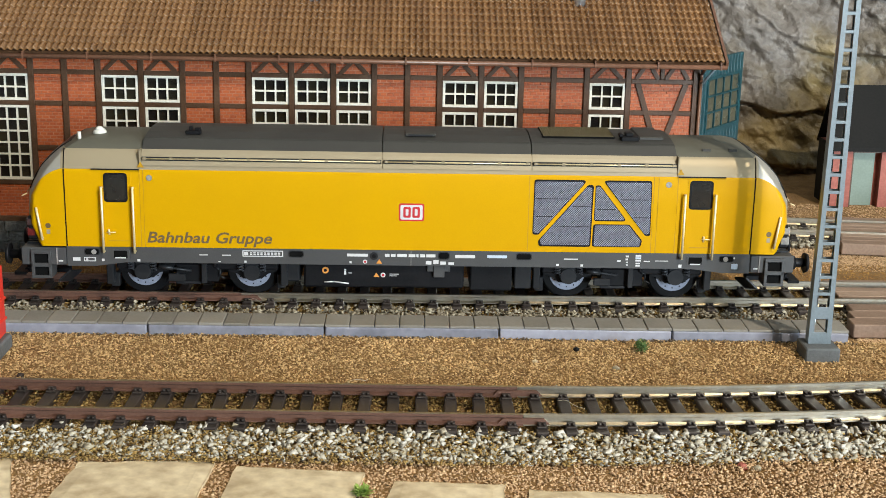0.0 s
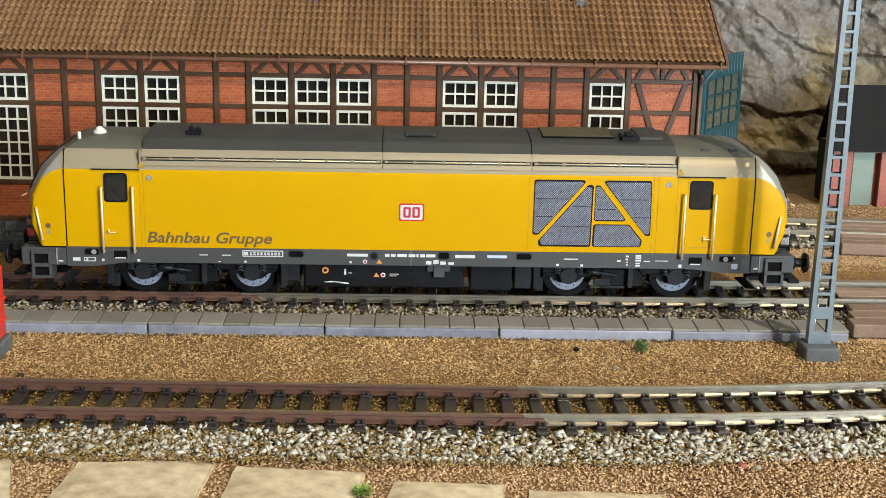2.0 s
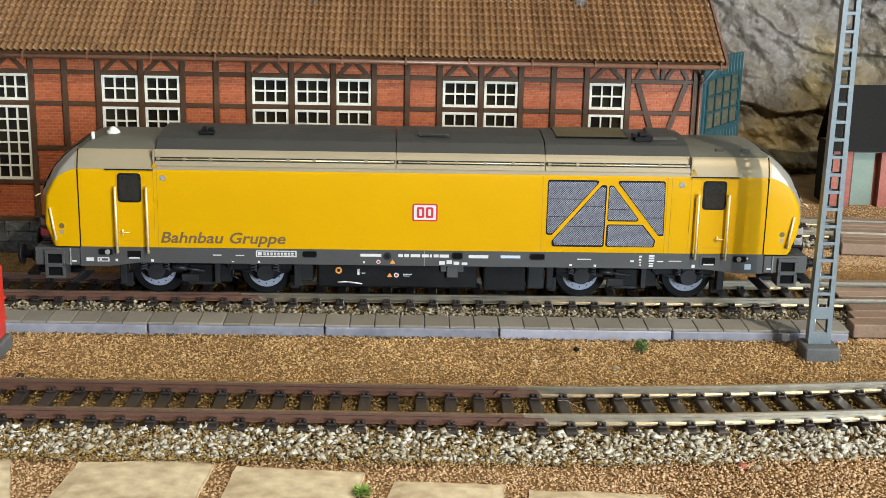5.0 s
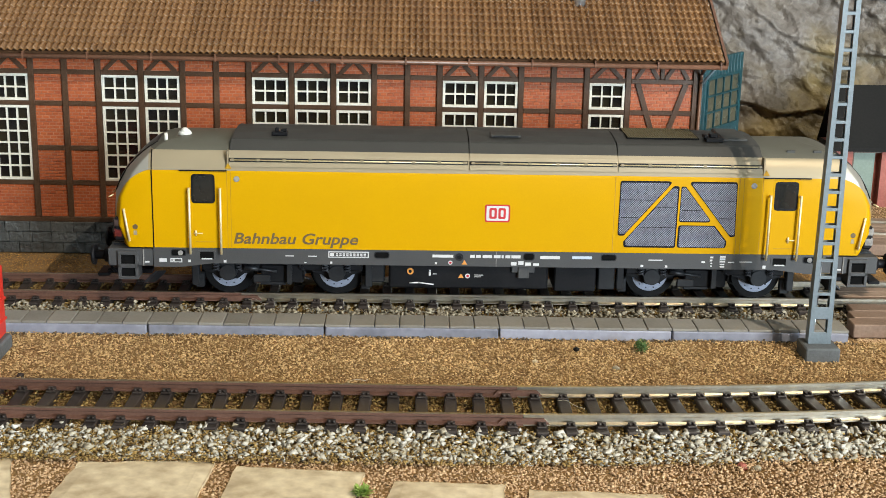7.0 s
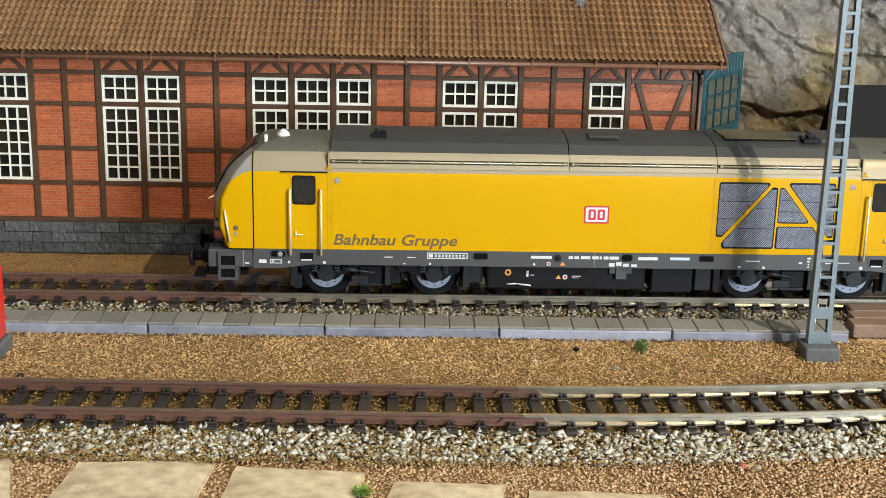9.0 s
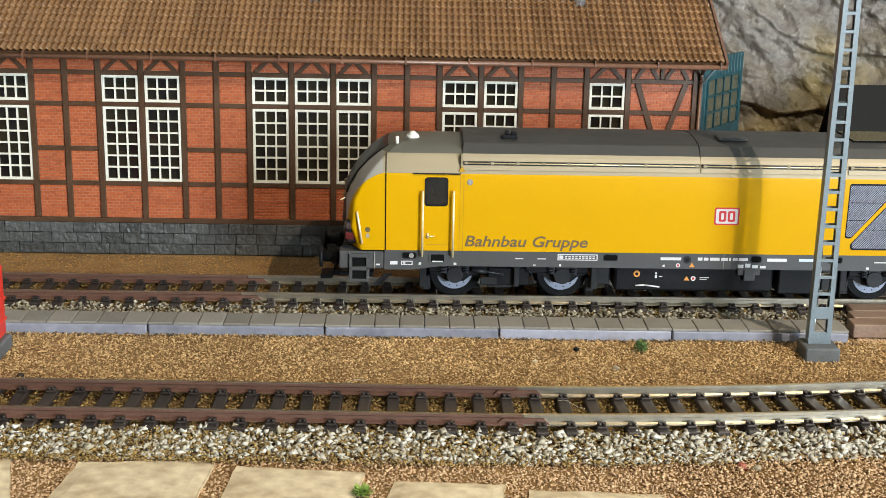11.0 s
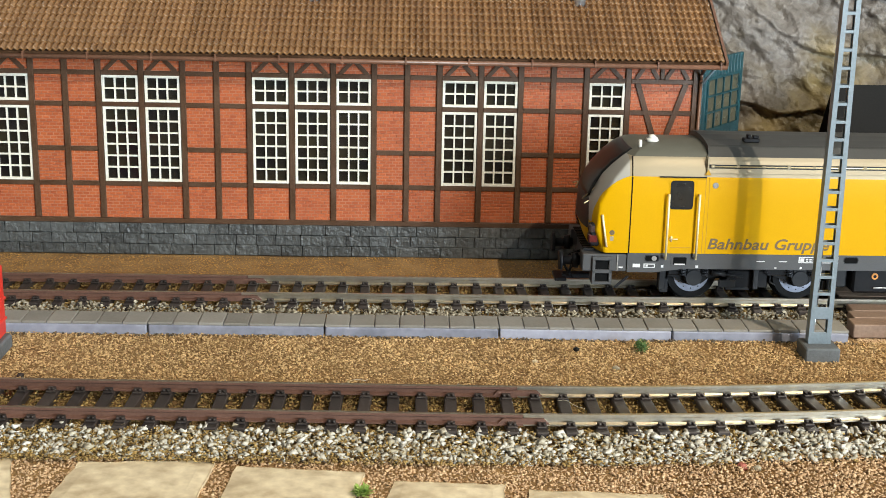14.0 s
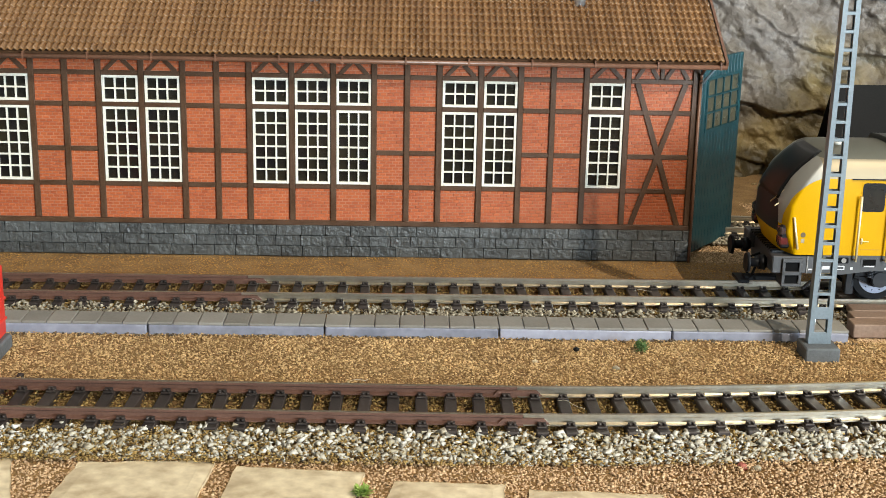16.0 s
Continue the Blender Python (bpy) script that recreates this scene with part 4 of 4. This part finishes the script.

Stated problem
Could you repeat all of the material exactly? Pictures should not be copied.

Task output
0.0 s
2.0 s
5.0 s
7.0 s
9.0 s
11.0 s
14.0 s
16.0 s
Continue the Blender Python (bpy) script that recreates this scene with part 4 of 4. This part finishes the script.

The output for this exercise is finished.